Еще множество ценных сведений выведал Хахлов у казахов о ксы-гыик. Оказалось, его видели у ледников в горах, и в песках или в зарослях камышей в пустынях, и вблизи водоемов — озер и рек. Он ищет безлюдность: когда люди перегоняют стада с равнин в горы, он спускается с гор в равнины, а зимой — наоборот. Встречается и в одиночку, и парами, и парами с детенышами. Подавляющее большинство встреч — не днем, а в сумерках, на рассвете, в ночное время. Постоянные логова неизвестны, временные встречаются там и тут. Пища — корни, стебли, ягоды, а также яйца птиц и птенцы, ящерицы и черепахи, но особо важную часть его рациона составляют живущие в горах и в песках грызуны.
Можно вообразить, как глубоко был потрясен молодой зоолог, установивший все это, как и много-много других жизненных черт. В то время он не мог еще знать настолько анатомию ископаемых неандертальцев, как отчетливо она выпирает под тканью этих неловких и нехитрых описаний. Но чем дальше, тем больше становилось ему ясно, что речь идет никак не о человеке, но о животном, о звере, о ветви приматов, уже в высокой степени похожих на человека, далеко продвинувшихся к возникновению человека. «Допотопный человек!» — озарила его идея. Да, но это было совсем не похоже на то, что писалось в учебниках.
Две сводки, представленные нашей комиссии профессором В. А. Хахловым, были, конечно, сокровищем. Но они написаны в 1958–1959 гг. Чтобы этот алмаз засверкал, я счел себя обязанным предпринять розыск текстов, датированных теми далекими временами. В архиве Академии наук СССР в Ленинграде множество дел за 1913 и 1914 гг. просмотрел по моей просьбе Г. Г. Петров. Никаких следов! Поехал в Ленинград я сам. Мы искали заявление В. А. Хахлова в делах зоологического музея, куда оно по логике должно было поступить, в протоколах президиума и отделений, в делопроизводстве самых различных учреждений Академии. И когда уже не оставалось почти никакой надежды, я для очистки совести попросил дело, обозначенное в описи за 1914 год: «Записки, не имеющие научного значения».
Рядом с проектами полета на Луну, рядом с сочинениями вроде чеховского «Письма к ученому соседу» здесь был занесен песками безразличия и времени мемуар Виталия Андреевича Хахлова, подписанный в далеком Зайсане 1 июня 1914 года.
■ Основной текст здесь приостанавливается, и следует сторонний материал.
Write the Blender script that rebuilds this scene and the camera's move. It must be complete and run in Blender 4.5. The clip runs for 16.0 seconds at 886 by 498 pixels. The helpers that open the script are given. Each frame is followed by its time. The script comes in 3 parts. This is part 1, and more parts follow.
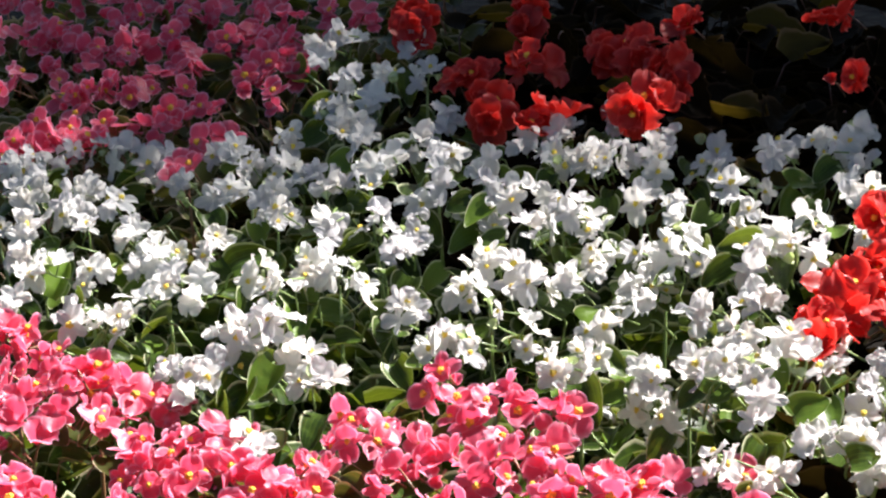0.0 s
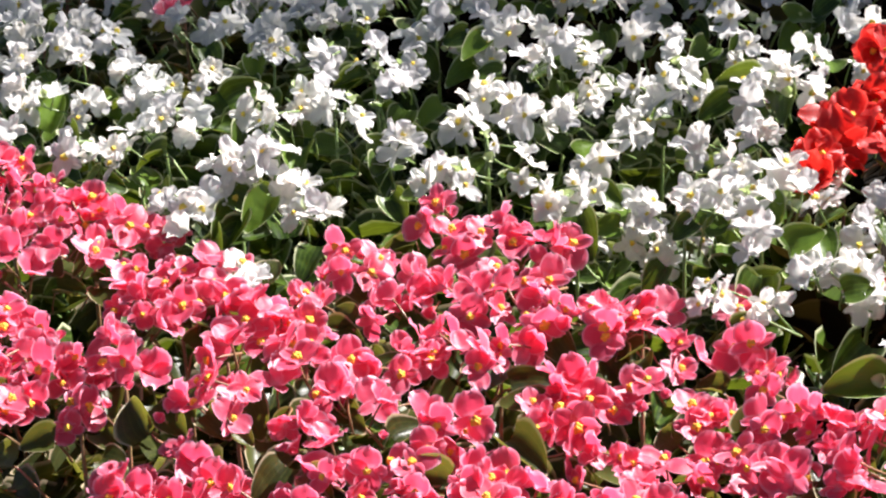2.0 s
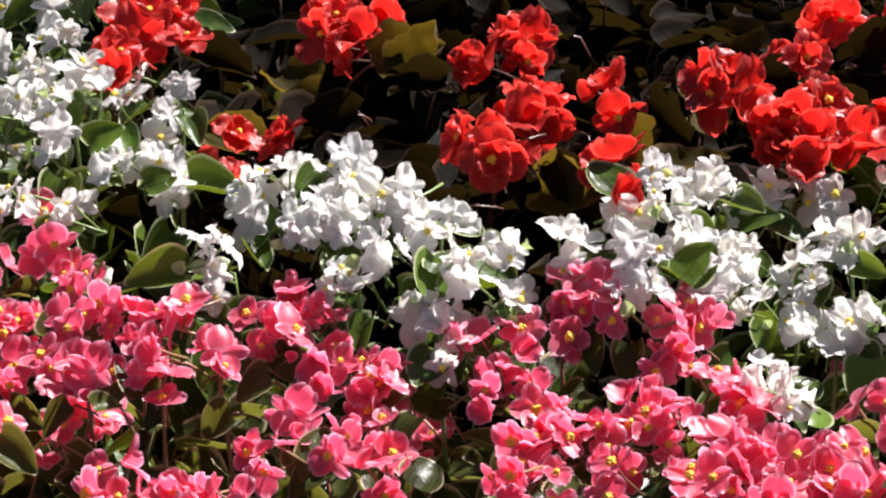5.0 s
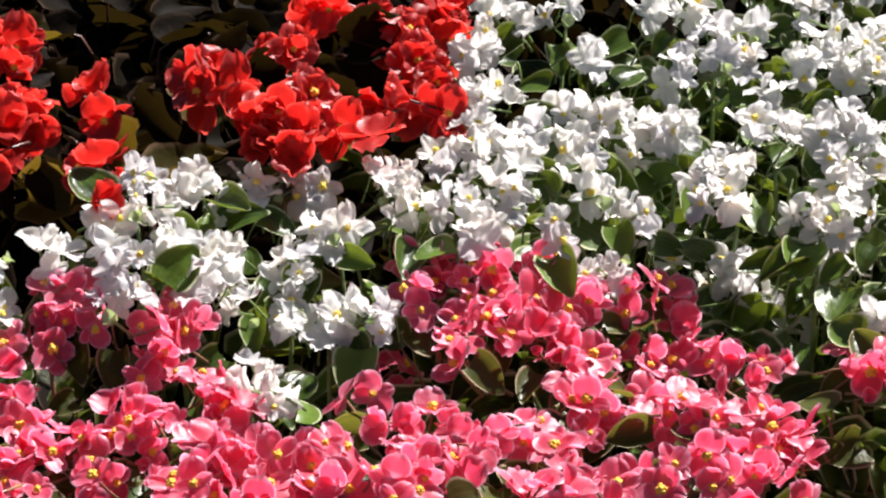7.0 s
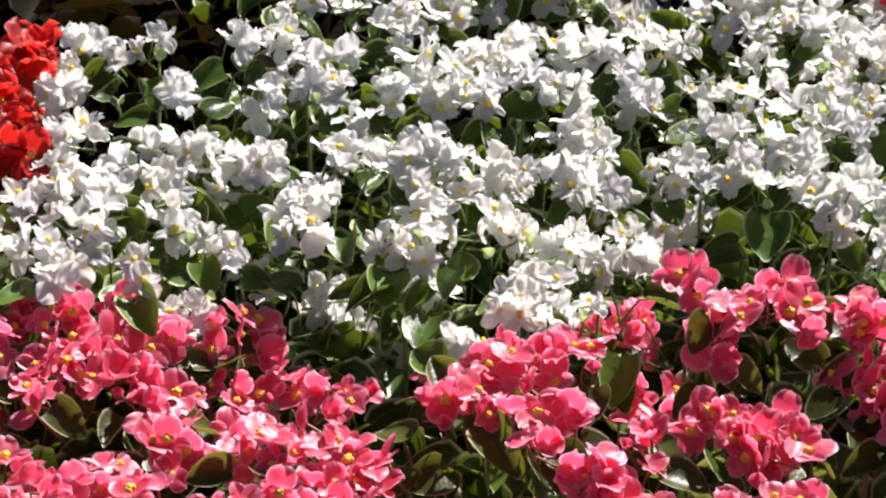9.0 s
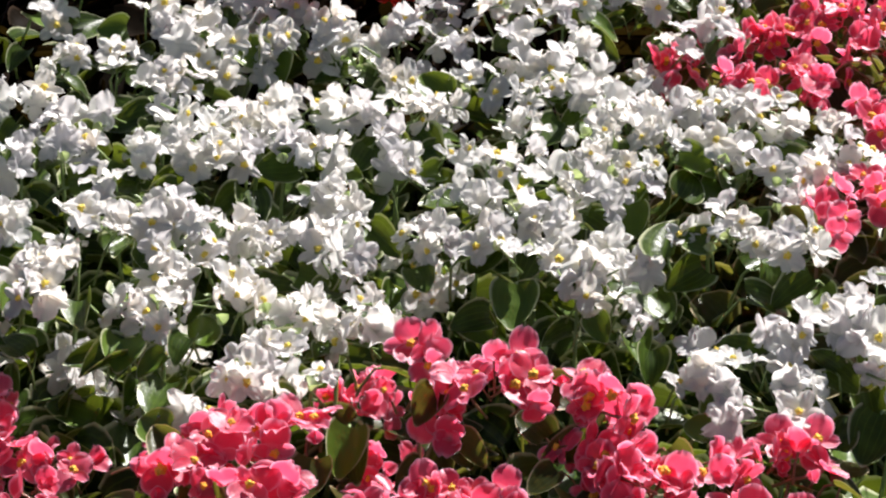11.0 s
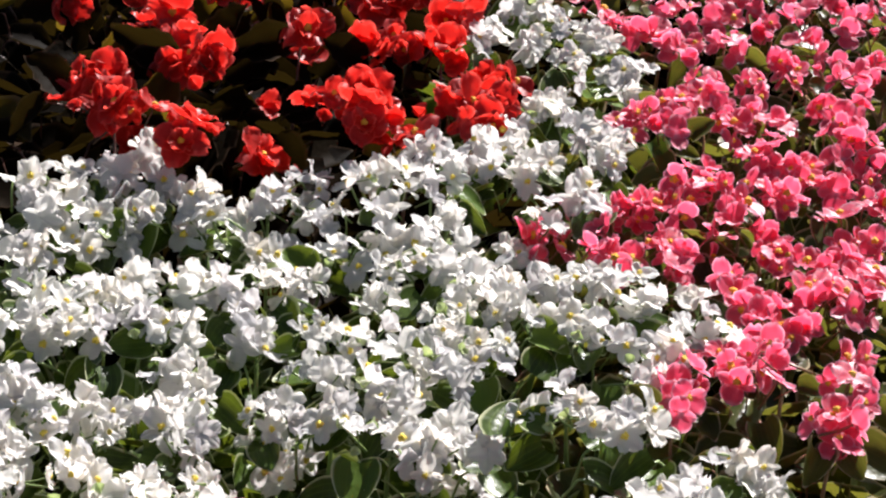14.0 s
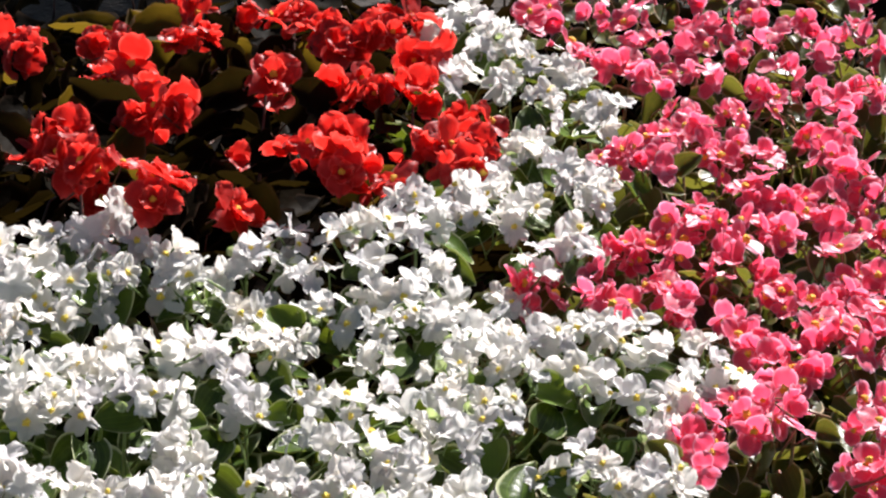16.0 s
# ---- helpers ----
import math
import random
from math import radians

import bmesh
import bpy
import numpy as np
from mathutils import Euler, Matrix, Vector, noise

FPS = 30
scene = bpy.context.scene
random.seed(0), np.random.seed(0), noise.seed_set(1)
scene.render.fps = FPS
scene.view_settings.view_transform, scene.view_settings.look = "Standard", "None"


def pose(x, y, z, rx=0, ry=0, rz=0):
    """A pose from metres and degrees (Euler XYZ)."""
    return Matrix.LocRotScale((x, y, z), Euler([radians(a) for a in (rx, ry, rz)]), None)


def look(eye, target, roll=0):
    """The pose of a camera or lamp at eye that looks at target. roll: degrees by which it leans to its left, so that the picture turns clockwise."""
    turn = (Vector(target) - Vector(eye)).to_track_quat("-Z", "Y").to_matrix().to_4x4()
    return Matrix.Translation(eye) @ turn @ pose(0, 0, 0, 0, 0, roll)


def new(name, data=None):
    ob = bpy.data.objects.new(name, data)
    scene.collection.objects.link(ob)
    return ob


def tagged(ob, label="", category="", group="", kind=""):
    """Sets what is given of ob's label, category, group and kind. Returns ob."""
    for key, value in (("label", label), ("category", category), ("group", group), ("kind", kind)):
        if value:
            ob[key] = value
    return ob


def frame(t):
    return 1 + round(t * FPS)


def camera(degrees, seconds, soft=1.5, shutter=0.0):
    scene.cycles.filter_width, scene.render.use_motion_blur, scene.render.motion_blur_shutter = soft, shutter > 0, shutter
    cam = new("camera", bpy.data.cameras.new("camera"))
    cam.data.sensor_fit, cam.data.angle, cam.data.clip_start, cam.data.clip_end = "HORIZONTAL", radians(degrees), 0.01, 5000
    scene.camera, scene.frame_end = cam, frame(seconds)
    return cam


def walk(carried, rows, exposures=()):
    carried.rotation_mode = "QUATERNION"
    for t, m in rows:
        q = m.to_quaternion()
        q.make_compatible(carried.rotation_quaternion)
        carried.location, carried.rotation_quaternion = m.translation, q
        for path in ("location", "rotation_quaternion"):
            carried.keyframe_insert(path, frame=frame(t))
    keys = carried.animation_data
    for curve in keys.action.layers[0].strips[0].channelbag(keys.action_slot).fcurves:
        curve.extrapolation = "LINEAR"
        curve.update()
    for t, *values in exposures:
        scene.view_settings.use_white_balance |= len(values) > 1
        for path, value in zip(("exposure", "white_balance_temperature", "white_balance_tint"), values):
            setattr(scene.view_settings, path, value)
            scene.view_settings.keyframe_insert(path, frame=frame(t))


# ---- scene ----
# ---------------------------------------------------------------- camera
cam = camera(19.43, 16.0, soft=2.3)
PATH = [
    (0, (-0.3013, -0.0379, 1.3511), (-0.9277, 1.6605, 0.5007), -3.14),
    (0.5, (-0.2989, -0.0338, 1.3499), (-0.9382, 1.6544, 0.4888), -3.30),
    (1, (-0.2962, -0.0359, 1.3449), (-0.9504, 1.6440, 0.4788), -3.46),
    (1.5, (-0.2949, -0.0398, 1.3345), (-0.9426, 1.6265, 0.4379), -3.36),
    (2, (-0.2908, -0.0354, 1.3303), (-0.9115, 1.6108, 0.3792), -3.23),
    (2.5, (-0.2710, -0.0366, 1.3282), (-0.8359, 1.6135, 0.3494), -3.39),
    (3, (-0.2510, -0.0349, 1.3285), (-0.7451, 1.6238, 0.3262), -3.15),
    (3.5, (-0.2342, -0.0325, 1.3281), (-0.6731, 1.6347, 0.3144), -3.42),
    (4, (-0.2209, -0.0329, 1.3260), (-0.5796, 1.6519, 0.3097), -2.98),
    (4.2, (-0.2116, -0.0336, 1.3247), (-0.5343, 1.6567, 0.3055), -2.69),
    (6.3, (-0.1017, -0.0056, 1.3269), (-0.1347, 1.7000, 0.2829), -1.61),
    (6.5, (-0.0928, -0.0046, 1.3297), (-0.0901, 1.6999, 0.2834), -1.26),
    (7, (-0.0672, -0.0047, 1.3416), (0.0188, 1.6911, 0.2847), -0.44),
    (7.5, (-0.0438, -0.0045, 1.3489), (0.0922, 1.6892, 0.2941), -0.28),
    (8, (-0.0134, -0.0062, 1.3502), (0.1997, 1.6731, 0.2851), 0.15),
    (8.5, (0.0187, -0.0048, 1.3551), (0.2770, 1.6705, 0.2937), 0.45),
    (9, (0.0485, -0.0003, 1.3553), (0.3421, 1.6759, 0.3046), 0.78),
    (9.5, (0.0838, 0.0054, 1.3537), (0.4107, 1.6764, 0.3045), 1.21),
    (10, (0.1203, 0.0142, 1.3511), (0.4746, 1.6809, 0.3040), 2.06),
    (10.2, (0.1374, 0.0127, 1.3524), (0.5022, 1.6816, 0.3123), 2.22),
    (12.3, (0.2469, 0.0125, 1.3622), (0.5816, 1.7156, 0.3686), 3.47),
    (12.5, (0.2553, 0.0080, 1.3643), (0.5840, 1.7181, 0.3807), 3.37),
    (13, (0.2885, 0.0042, 1.3683), (0.6075, 1.7319, 0.4126), 3.24),
    (13.5, (0.3179, 0.0004, 1.3764), (0.6453, 1.7332, 0.4329), 2.55),
    (14, (0.3193, 0.0073, 1.3769), (0.6852, 1.7456, 0.4579), 2.61),
    (14.5, (0.3086, 0.0312, 1.3753), (0.6895, 1.7605, 0.4454), 2.62),
    (15, (0.2996, 0.0684, 1.3737), (0.7121, 1.8017, 0.4652), 2.46),
    (15.5, (0.2869, 0.0964, 1.3670), (0.7215, 1.8284, 0.4664), 2.10),
    (16, (0.2577, 0.1215, 1.3601), (0.7030, 1.8483, 0.4546), 1.47),
]
walk(cam, [(t, look(eye, target, roll)) for t, eye, target, roll in PATH], exposures=[(0.0, 1.48), (4.2, 1.15), (9.0, 0.97), (12.5, 0.80), (16.0, 1.02)])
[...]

Какая веха была затоптана! По резолюциям и пометам легко восстановить, как письмо попало на свалку записок, не имеющих научного значения. Время было летнее. Исполнявший функции непременного секретаря, может быть и прочитав только заголовок «К вопросу о диком человеке», толкнул письмо не к зоологам (как само собой подразумевали П. П. Сушкин и В. А. Хахлов), а в историко-филологическое отделение. Оттуда — этнографу академику В. В. Радлову. Вот он-то, как небо от земли далекий, от биологии, и выплеснул открытие.
У зоологов существует обычай: вводимому в систематику вновь открытому виду присваивается то латинское наименование, которое было предложено раньше всех других, пусть видовое свойство было обозначено спервоначала совсем ошибочно, пусть была сделана лишь попытка описания. Мемуар Хахлова, кроме всего прочего, имел значение такой заимки. «Этих рассказов, записанных со слов очевидцев, вполне достаточно, думается мне, чтобы не считать подобные рассказы мифологическими или просто измышленными, и самый факт существования такого Primihomo asiaticus, как можно было бы назвать этого человека, не подвергать сомнению». Мировая наука в наши дни, когда открытие подтвердилось, должна была бы признать приоритет этого имени, означающего в переводе «первочеловек азиатский», предложенного нашим соотечественником 1 июня 1914 года. Но к огорчению для В. А. Хахлова оказалось, что первая заявка на крещение была сделана раньше него: великим шведским натуралистом XVIII века Карлом Линнеем.